PROVIDED INFORMATION:
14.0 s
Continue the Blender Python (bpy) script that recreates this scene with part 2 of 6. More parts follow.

==

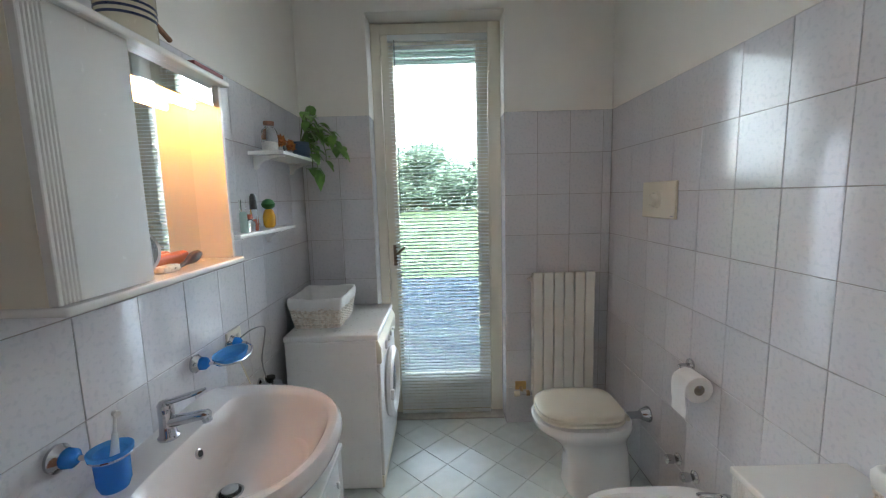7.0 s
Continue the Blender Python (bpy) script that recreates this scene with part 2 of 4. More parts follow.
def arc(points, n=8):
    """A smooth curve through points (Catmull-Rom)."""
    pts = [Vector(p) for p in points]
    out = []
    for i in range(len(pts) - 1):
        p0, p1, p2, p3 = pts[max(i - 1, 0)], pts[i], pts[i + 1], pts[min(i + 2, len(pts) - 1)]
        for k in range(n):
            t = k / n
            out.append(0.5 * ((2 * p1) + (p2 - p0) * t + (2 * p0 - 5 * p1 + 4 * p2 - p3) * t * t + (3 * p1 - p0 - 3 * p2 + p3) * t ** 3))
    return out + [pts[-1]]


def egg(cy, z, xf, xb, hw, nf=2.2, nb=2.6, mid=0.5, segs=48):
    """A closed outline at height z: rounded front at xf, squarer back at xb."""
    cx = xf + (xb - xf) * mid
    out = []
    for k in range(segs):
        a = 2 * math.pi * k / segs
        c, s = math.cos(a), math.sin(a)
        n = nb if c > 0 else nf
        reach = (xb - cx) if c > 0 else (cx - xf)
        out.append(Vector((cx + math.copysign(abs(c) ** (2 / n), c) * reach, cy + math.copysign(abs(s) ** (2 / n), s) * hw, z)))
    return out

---

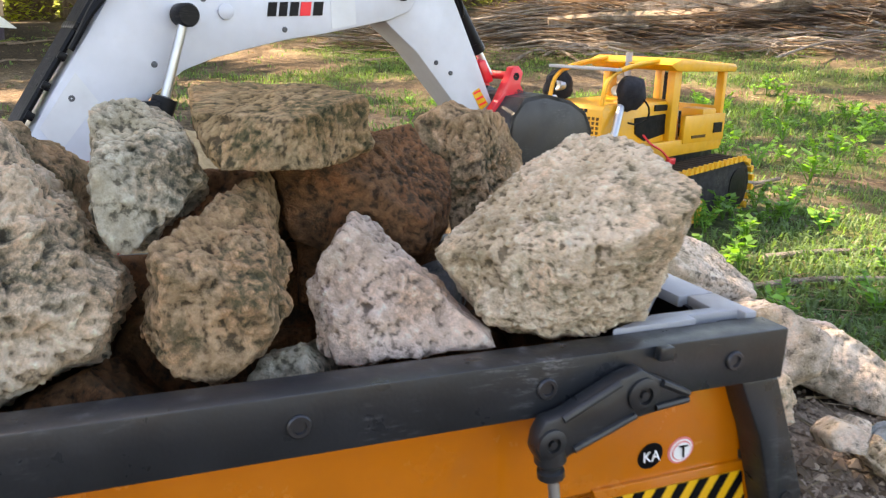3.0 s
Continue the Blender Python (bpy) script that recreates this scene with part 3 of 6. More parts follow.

WHAT TO PRODUCE: Choose all lines containing the string "script" and copy them out.

FULL SOLUTION:
Continue the Blender Python (bpy) script that recreates this scene with part 2 of 6. More parts follow.
Continue the Blender Python (bpy) script that recreates this scene with part 2 of 4. More parts follow.
Continue the Blender Python (bpy) script that recreates this scene with part 3 of 6. More parts follow.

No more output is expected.